Взойдя на эшафот, Адам Люкс воскликнул: «Шарлотта, прости меня, если мужество изменит мне и я окажусь недостойным тебя. Как бы мне хотелось быть таким же смелым, как и ты в последние минуты жизни! Конечно, ты навсегда останешься выше меня, но ведь это – истина: всем известно, что любимый возносится любящим на пьедестал, а потому он всегда выше. Ты недостижима, и я горжусь этим».

Эпидемия самоубийств во времена Великой французской революции

Редко происходит такое огромное количество самоубийств, как в годы великих потрясений, особенно революций. Не стала исключением из общего правила и Великая французская революция. Проспер Люка, знаменитый психиатр, в своем исследовании называет самоубийство «странной страстью», свойственной, конечно, главным образом натурам неуравновешенным, поскольку данное явление приобретает характер эпидемический, наподобие болезней. Самоубийство становится заразительным и к тому же подражательным.

В период Великой французской революции положение Люка полностью подтвердилось на множестве примеров. Так, едва в печати появилось сообщение о самоубийстве одного из членов палаты депутатов, Сивтона, который решил свести счеты с жизнью, отравившись светильным газом, как в следующие дни несколько человек покончили с собой точно таким же образом: каждый раз их находили с газопроводной трубкой во рту. А сколько раз, подобно японским самураям, парижане совершали харакири, вскрывая себе животы!

Таким образом, самоубийство в тяжелое время стало не только модой. Способ ухода из жизни приобретал характер подражательный. Например, врачи Вигуру и Жюкеле проанализировали несколько подражательных случаев самоубийства, наиболее ярким из которых стал массовый акт, совершенный больными в парижском Инвалидном доме в 1772 году, которые один за другим повесились на одном и том же крючке. Однако в этой истории любопытно другое: стоило вынуть из стены злополучный крючок и наглухо закрыть коридор, как сразу же прекратились и самоубийства.

Итак, можно сделать вывод, что самоубийство, как и массовая жестокость, в революционное время является продуктом некоего социального невроза. Особенно предрасположены к неврозам подобного рода народы с древними мистическими традициями, к которым, в частности, относятся и русская, и французская нации. Именно здесь самоубийство превращается в заразное хроническое заболевание.

Франция в 1789–1793 годах сильно пострадала от эпидемии самоубийств. Конечно, революционный шквал поражал своими размерами.
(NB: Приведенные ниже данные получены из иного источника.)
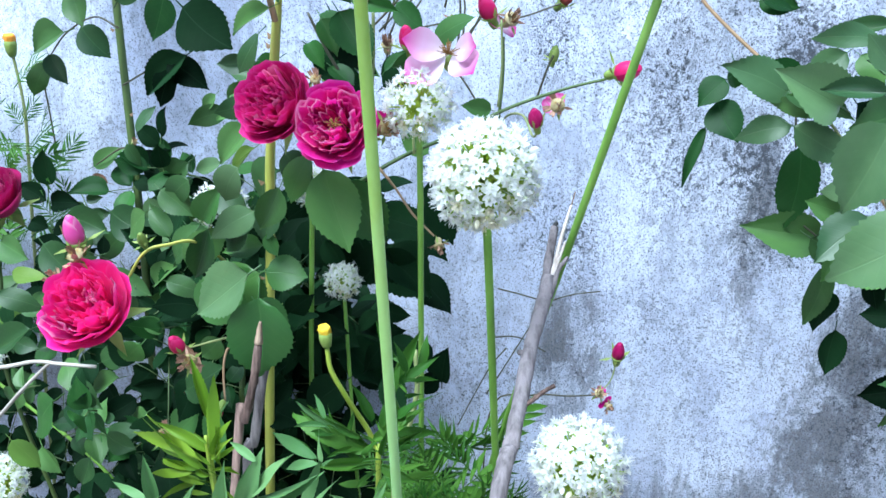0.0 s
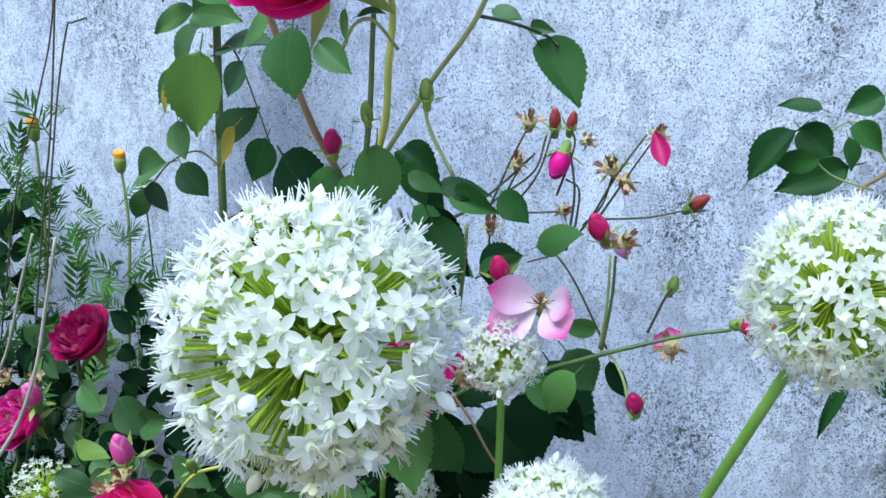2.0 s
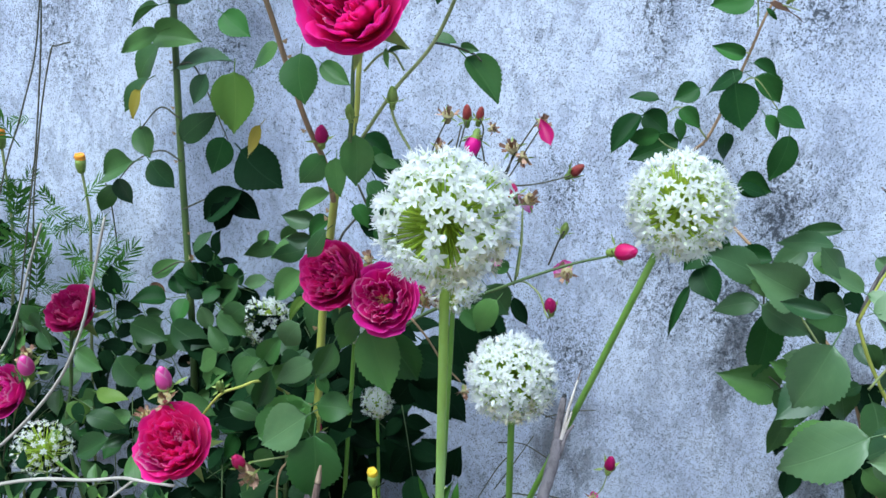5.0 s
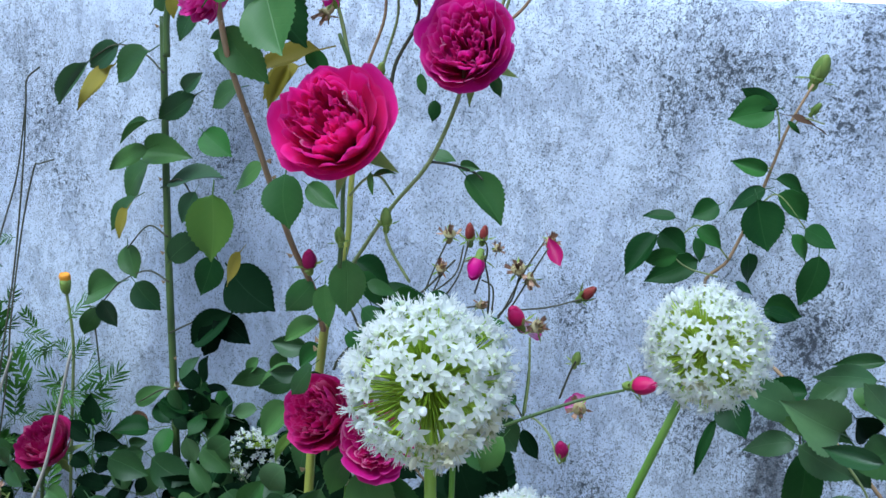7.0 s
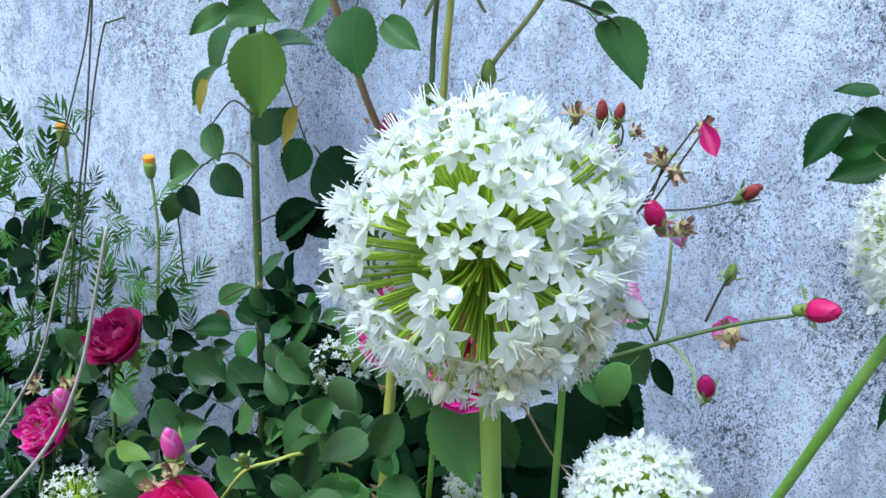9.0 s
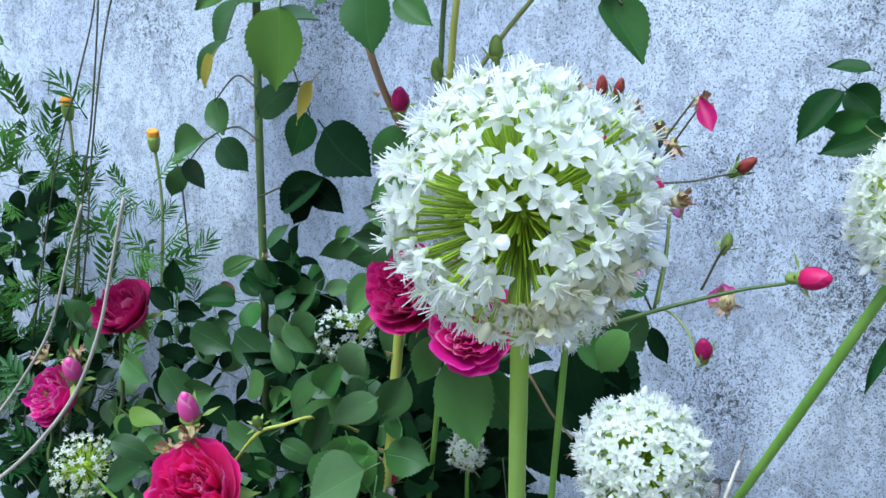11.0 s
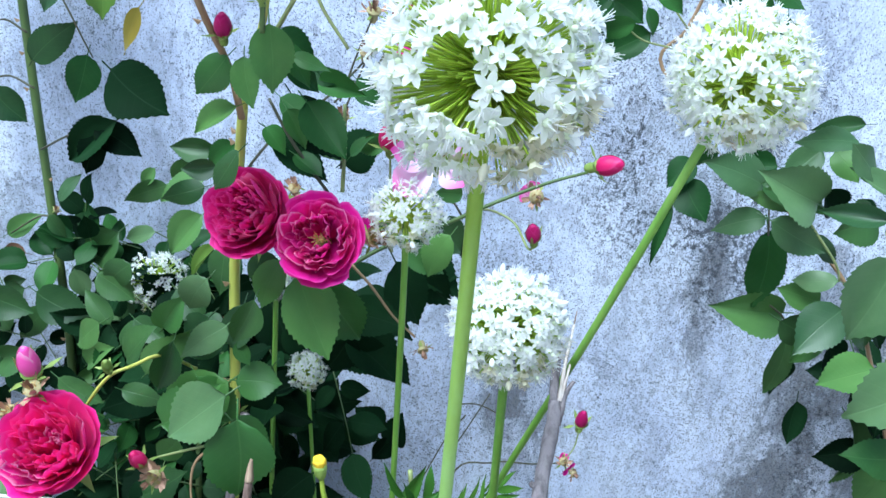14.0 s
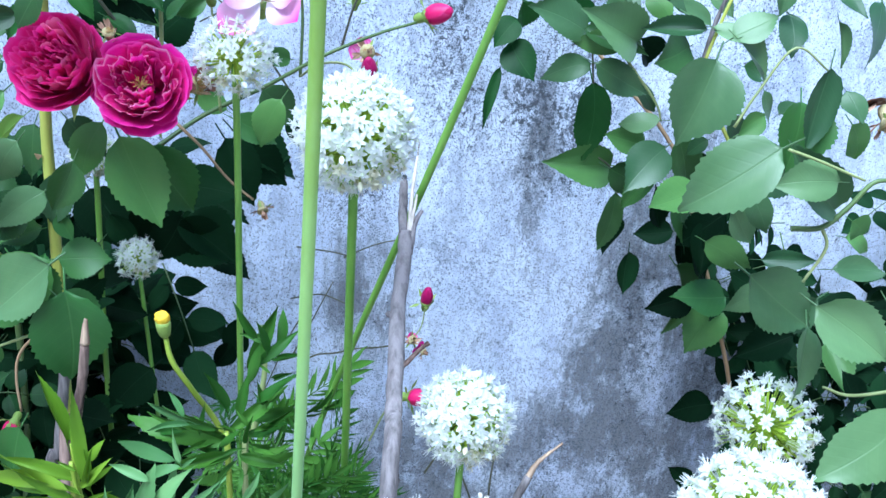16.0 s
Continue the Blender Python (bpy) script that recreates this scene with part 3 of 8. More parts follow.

Он потряс до основания общество, разрушил его гармоничное устройство, и люди, особенно тонко улавливающие настроения времени, не чувствовали в себе сил продолжать жизнь, превращавшуюся в ежедневную агонию, в обществе, все больше напоминавшем преисподнюю. Прюдом свидетельствовал, что за время Французской революции из жизни добровольно ушли, как минимум, 3 тысячи человек, хотя до сей поры доскональных сведений на этот счет не имеется. Достоверно можно говорить только об упомянутых кем-нибудь людях, хотевших покончить с непрерывными моральными или физическими страданиями. Можно совершенно точно говорить только о людях, уже арестованных и покончивших с собой во избежание грязной смерти на гильотине, к коим в подавляющем большинстве относятся политические деятели. Следует учитывать и тот факт, что во время революции многие предпочитали умышленно распускать слухи о собственной смерти, дабы их никто не разыскивал, а они сами в это время беспрепятственно эмигрировали в страну, более спокойную, нежели Франция.